Roma - Giù le mani dal Cav. Basta con «le interferenze» sulla politica. Non mettete bocca sulla formazione del governo. Quanto poi «all'aberrante ipotesi» di «togliere di mezzo per via giudiziaria uno dei protagonisti del confronto democratico», non ci voglio nemmeno pensare. No, «il capo dello Stato non può interferire sul potere giudiziario», ma insomma, quello che pensa delle inchieste su Berlusconi è chiaro: «È comprensibile la preoccupazione dello schieramento che è risultato secondo, a breve distanza dal primo, nelle elezioni del 24 febbraio, di veder garantito che il suo leader possa partecipare adeguatamente alla complessa fase politico-istituzionale già in pieno svolgimento, che si proietterà fino alla seconda metà di aprile».
Scordatevi una mia pressione, perché un presidente non può proprio entrare nel merito dei processi. E quella marcia sul tribunale, «una manifestazione politica senza precedenti», non pensate che mi sia andata giù. Giorgio Napolitano è «rammaricato» per la sfilata davanti alla porta della Boccassini chiede «senso di responsabilità» e spera in «un cambiamento del clima». La reprimenda presidenziale però finisce qui e il centrodestra, dopo l'incontro al Quirinale, può dichiararsi «soddisfatto». Tanto più che in serata Napolitano fa proprio quello che il Pdl sperava: convoca il comitato di presidenza del Csm e invita «con fermezza» i pm «a rispettare il giusto processo e rigorose norme di comportamento». Serve «equilibrio»: i magistrati «non si attribuiscano missioni improprie».

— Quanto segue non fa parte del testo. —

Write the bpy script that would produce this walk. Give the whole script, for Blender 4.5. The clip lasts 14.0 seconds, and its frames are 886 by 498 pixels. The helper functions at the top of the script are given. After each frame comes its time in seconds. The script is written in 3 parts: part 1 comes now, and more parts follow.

Alfano, Cicchitto e Gasparri arrivano sul Colle alle 11 per sollevare «un problema di emergenza democratica». Quando escono, poco prima di pranzo, possono dire di aver segnato qualche punto a favore. E il primo sta proprio nell'udienza, concessa qualche giorno fa e confermata nonostante la marcia milanese, i tuoni di Marco Travaglio sul Fatto e i fulmini di Ezio Mauro su Repubblica: «Ci aspettavamo che Napolitano non ricevesse chi trascina il Parlamento in piazza».
Invece l'incontro si svolge come previsto. I tre vertici del Pdl scelgono il profilo basso. «Rappresentano preoccupazioni di carattere politico-istituzionale», però, «consapevoli delle prerogative del capo dello Stato», non presentano «alcuna richiesta di impropri interventi». Il presidente ascolta con interesse e lancia «un appello al comune senso di responsabilità». Né «la libertà di espressione del dissenso», né «l'indipendenza della magistratura» vanno messe in discussione.
Ma il secondo punto, quello più importante, Silvio Berlusconi lo mette a segno in serata, quando sul Colle si presentano Michele Vietti, vicepresidente del Csm, Ernesto Lupo e Gianfranco Ciani, primo presidente e procuratore generale della Cassazione. Un'ora e mezzo dopo, una nota del Colle traccia i confini tra magistratura e politica. Da un lato, si legge, «il più severo controllo di legalità un imperativo assoluto per la salute della Repubblica da cui nessuno può considerarsi esonerato in virtù dell'investitura popolare ricevuta». Dall'altro Napolitano sollecita «il rispetto di rigorose norme di comportamento da parte di quanti sono chiamati a indagare e giudicare, guardandosi dall'attribuirsi missioni improprie e osservando scrupolosamente i principi del giusto processo con particolare attenzione per le garanzie da riconoscere alla difesa».
E dopo le elezioni, «per effetto della situazione che ne è scaturita, ma soprattutto per l'estrema delicatezza degli adempimenti istituzionali che stanno venendo a scadenza, occorre evitare tensioni destabilizzanti per il nostro sistema democratico». Il Paese è a rischio, serve un governo, non una faida.